» **What is expected**
Make an exact copy of the lines, leaving the pictures out.

» **Stored data**
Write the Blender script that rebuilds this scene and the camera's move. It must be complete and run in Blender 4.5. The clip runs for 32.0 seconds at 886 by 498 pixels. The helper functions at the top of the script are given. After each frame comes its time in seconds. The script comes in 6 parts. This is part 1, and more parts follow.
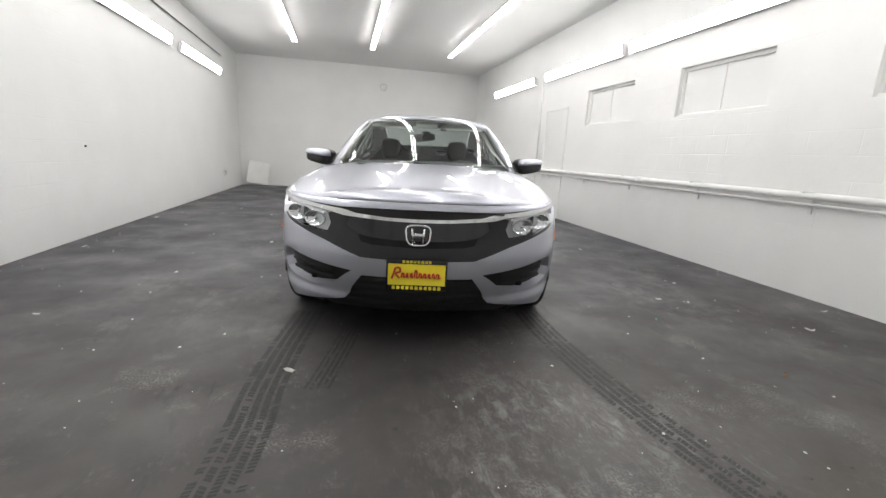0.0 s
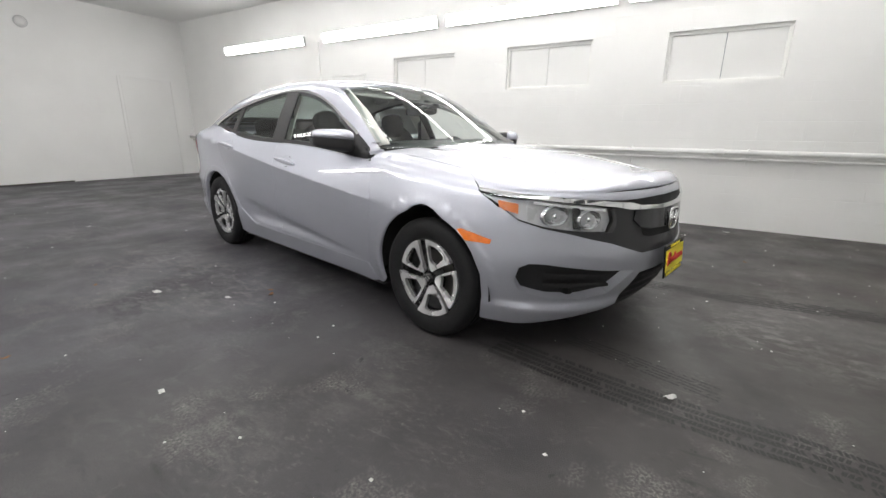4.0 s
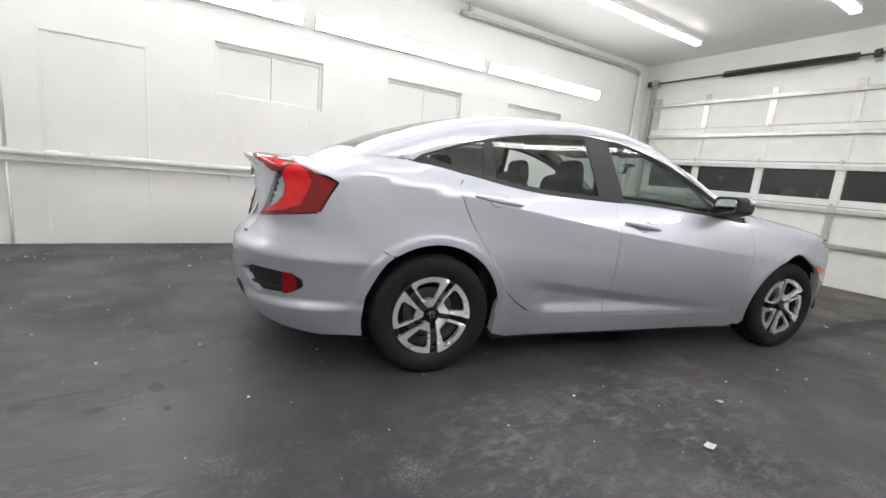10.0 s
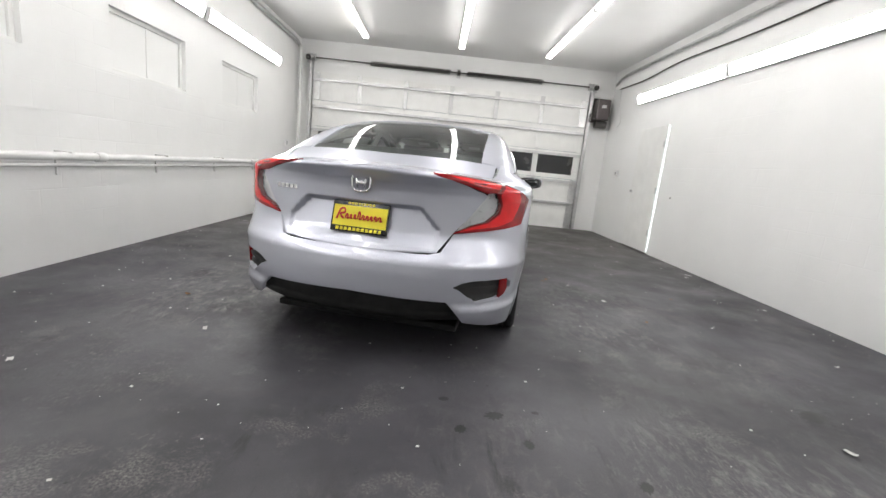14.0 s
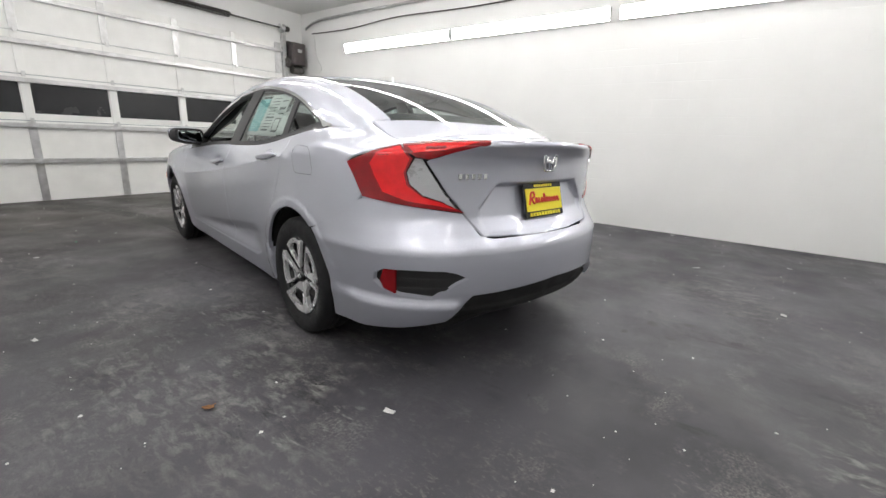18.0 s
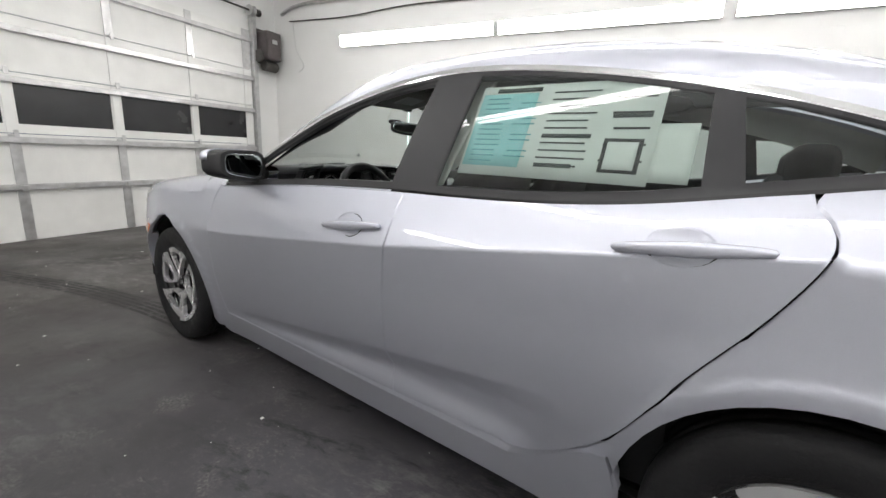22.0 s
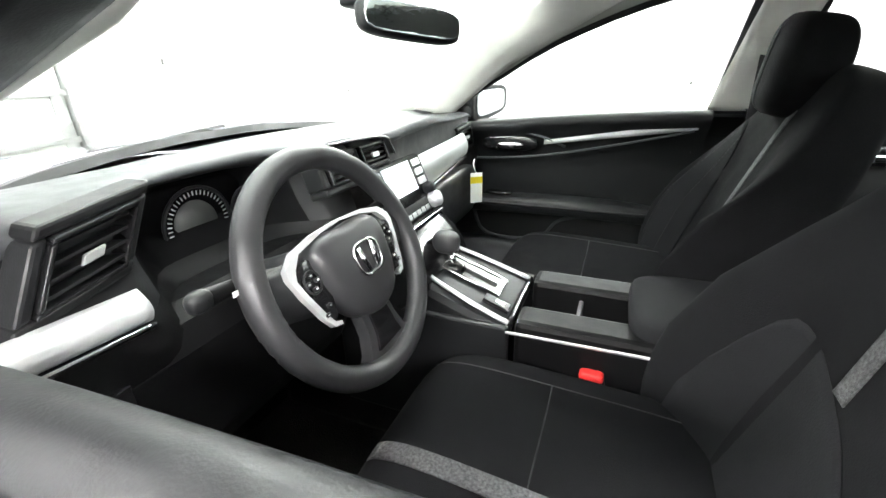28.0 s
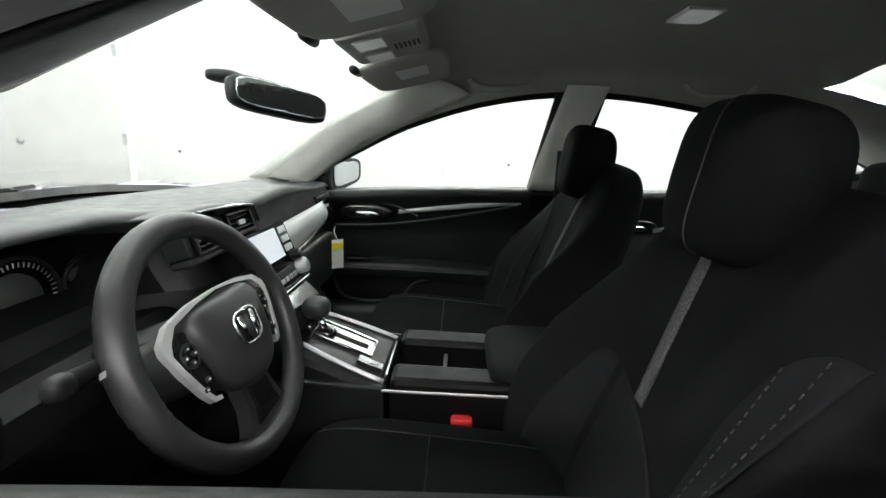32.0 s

» **Response**
Write the Blender script that rebuilds this scene and the camera's move. It must be complete and run in Blender 4.5. The clip runs for 32.0 seconds at 886 by 498 pixels. The helper functions at the top of the script are given. After each frame comes its time in seconds. The script comes in 6 parts. This is part 1, and more parts follow.
0.0 s
4.0 s
10.0 s
14.0 s
18.0 s
22.0 s
28.0 s
32.0 s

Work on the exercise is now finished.